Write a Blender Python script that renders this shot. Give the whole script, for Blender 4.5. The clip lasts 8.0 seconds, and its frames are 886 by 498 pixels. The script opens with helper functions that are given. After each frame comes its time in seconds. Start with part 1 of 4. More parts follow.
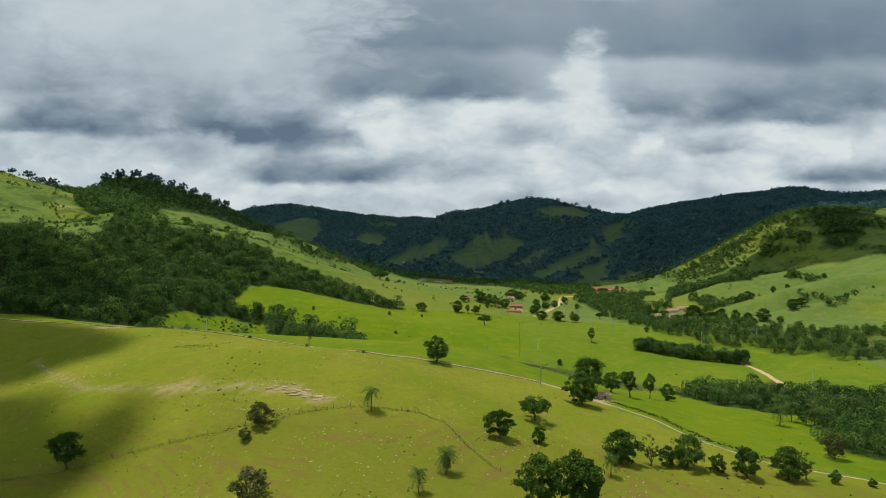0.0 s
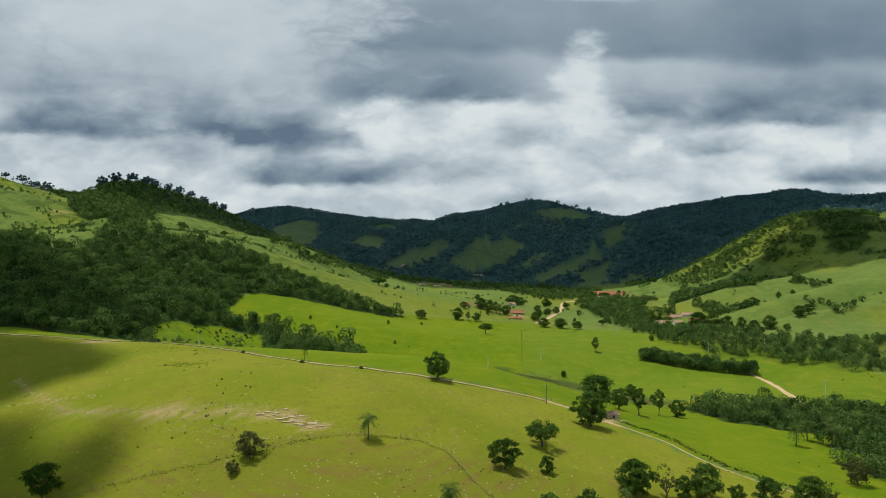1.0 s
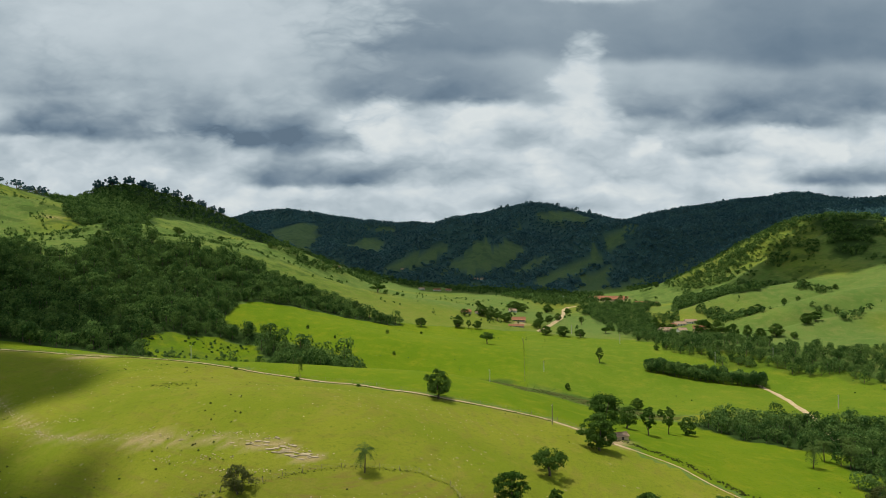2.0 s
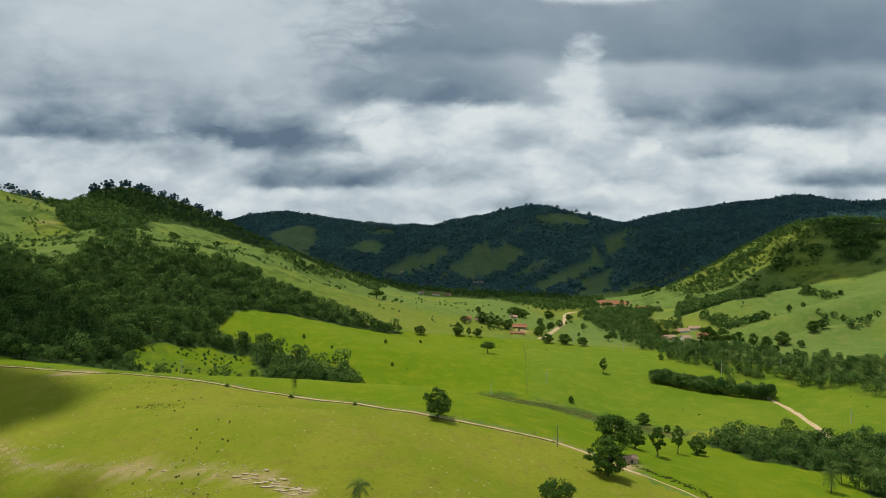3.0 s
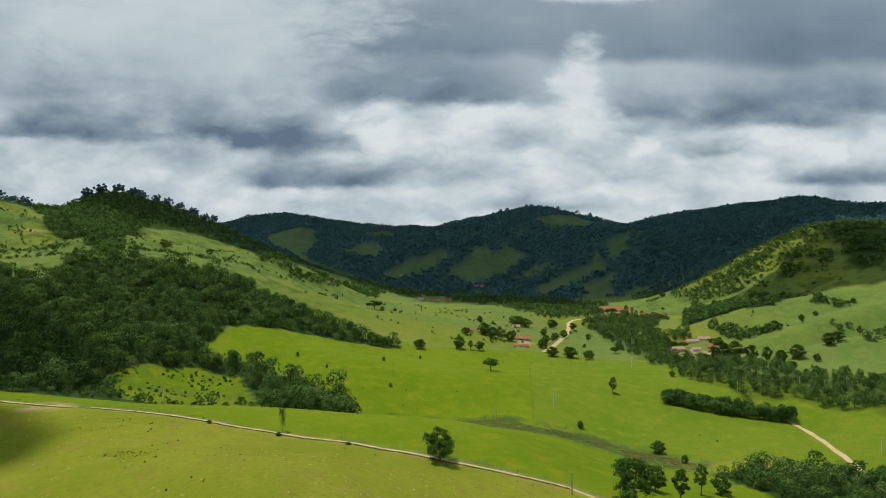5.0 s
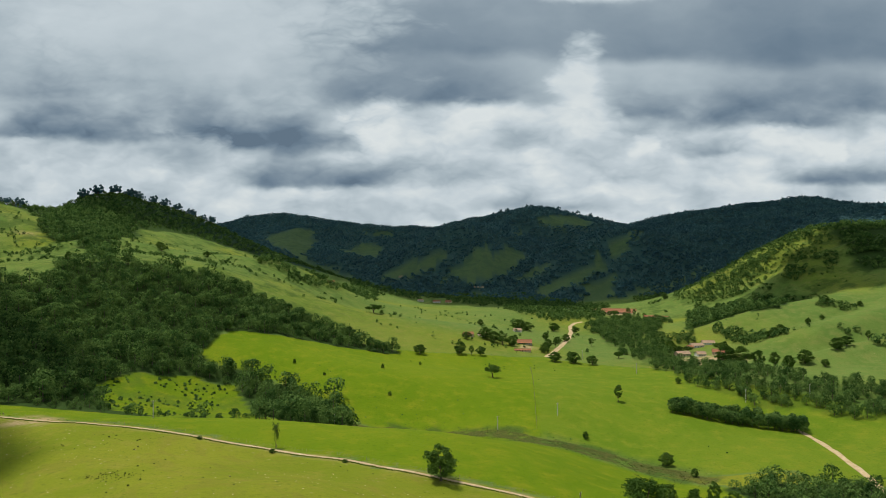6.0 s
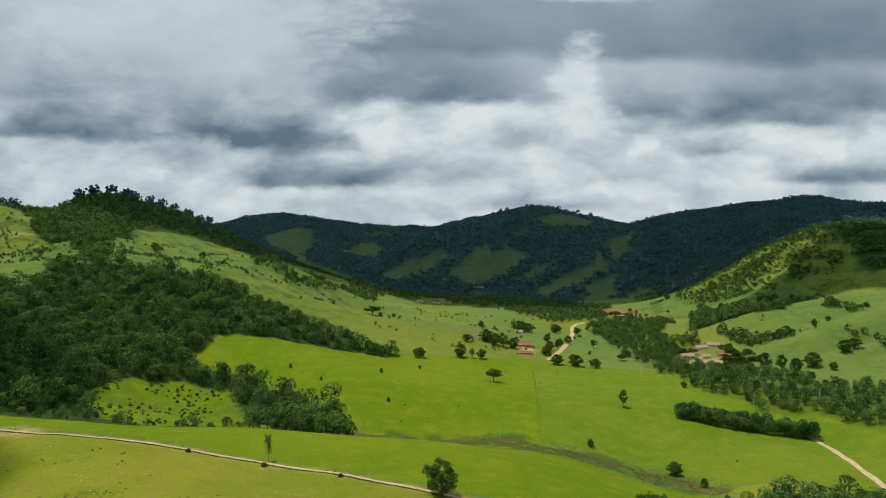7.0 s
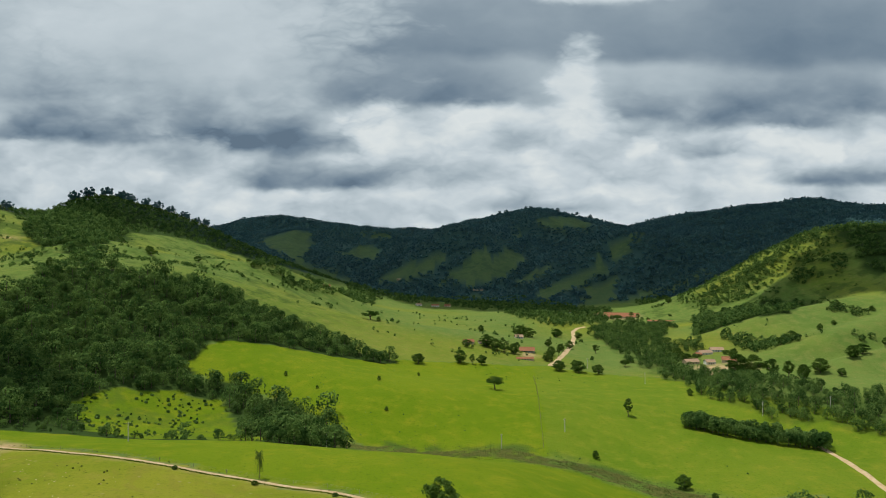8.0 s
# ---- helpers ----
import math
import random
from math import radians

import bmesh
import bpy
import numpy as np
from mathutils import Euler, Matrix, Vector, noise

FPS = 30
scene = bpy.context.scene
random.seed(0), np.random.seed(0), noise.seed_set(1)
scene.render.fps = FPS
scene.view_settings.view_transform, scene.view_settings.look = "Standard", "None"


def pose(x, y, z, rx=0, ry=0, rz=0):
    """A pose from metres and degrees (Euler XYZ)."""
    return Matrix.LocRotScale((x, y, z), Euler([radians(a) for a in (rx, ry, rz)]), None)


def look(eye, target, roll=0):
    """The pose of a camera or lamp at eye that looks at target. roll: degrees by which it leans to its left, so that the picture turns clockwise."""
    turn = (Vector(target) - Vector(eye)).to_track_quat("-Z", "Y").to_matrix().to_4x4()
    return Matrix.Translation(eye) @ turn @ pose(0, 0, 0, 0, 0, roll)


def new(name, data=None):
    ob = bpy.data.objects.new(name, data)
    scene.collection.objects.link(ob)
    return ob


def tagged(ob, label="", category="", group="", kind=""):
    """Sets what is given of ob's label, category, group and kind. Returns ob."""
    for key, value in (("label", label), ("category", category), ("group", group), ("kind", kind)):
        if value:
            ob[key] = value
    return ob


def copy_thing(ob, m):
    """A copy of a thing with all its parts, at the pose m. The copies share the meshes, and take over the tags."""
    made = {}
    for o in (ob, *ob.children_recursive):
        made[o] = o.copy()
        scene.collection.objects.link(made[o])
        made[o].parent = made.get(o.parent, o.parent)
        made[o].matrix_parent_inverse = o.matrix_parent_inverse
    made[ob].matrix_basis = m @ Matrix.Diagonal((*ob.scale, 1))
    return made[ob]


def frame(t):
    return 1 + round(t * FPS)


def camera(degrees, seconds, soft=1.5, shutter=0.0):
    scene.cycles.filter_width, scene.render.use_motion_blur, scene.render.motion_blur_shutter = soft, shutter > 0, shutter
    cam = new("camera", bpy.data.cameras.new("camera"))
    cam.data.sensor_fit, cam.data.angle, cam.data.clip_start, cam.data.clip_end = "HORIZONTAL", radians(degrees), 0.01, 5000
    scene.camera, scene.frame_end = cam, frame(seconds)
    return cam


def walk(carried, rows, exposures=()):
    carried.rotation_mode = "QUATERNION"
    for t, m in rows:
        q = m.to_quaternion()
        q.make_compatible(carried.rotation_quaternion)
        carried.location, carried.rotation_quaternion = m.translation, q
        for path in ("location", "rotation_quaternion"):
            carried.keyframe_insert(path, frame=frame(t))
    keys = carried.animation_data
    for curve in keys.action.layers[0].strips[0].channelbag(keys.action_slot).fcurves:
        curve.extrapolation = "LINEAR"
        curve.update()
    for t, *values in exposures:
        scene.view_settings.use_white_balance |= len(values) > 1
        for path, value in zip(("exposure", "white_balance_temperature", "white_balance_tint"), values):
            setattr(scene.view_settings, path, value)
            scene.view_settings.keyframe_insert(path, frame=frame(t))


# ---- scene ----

====================

# Task:
Exactly reproduce the stretch from the line with "turn = (Vector(target)" through the line with "what is given", including both ends and nothing else.

# Solution for this task:
    turn = (Vector(target) - Vector(eye)).to_track_quat("-Z", "Y").to_matrix().to_4x4()
    return Matrix.Translation(eye) @ turn @ pose(0, 0, 0, 0, 0, roll)


def new(name, data=None):
    ob = bpy.data.objects.new(name, data)
    scene.collection.objects.link(ob)
    return ob


def tagged(ob, label="", category="", group="", kind=""):
    """Sets what is given of ob's label, category, group and kind. Returns ob."""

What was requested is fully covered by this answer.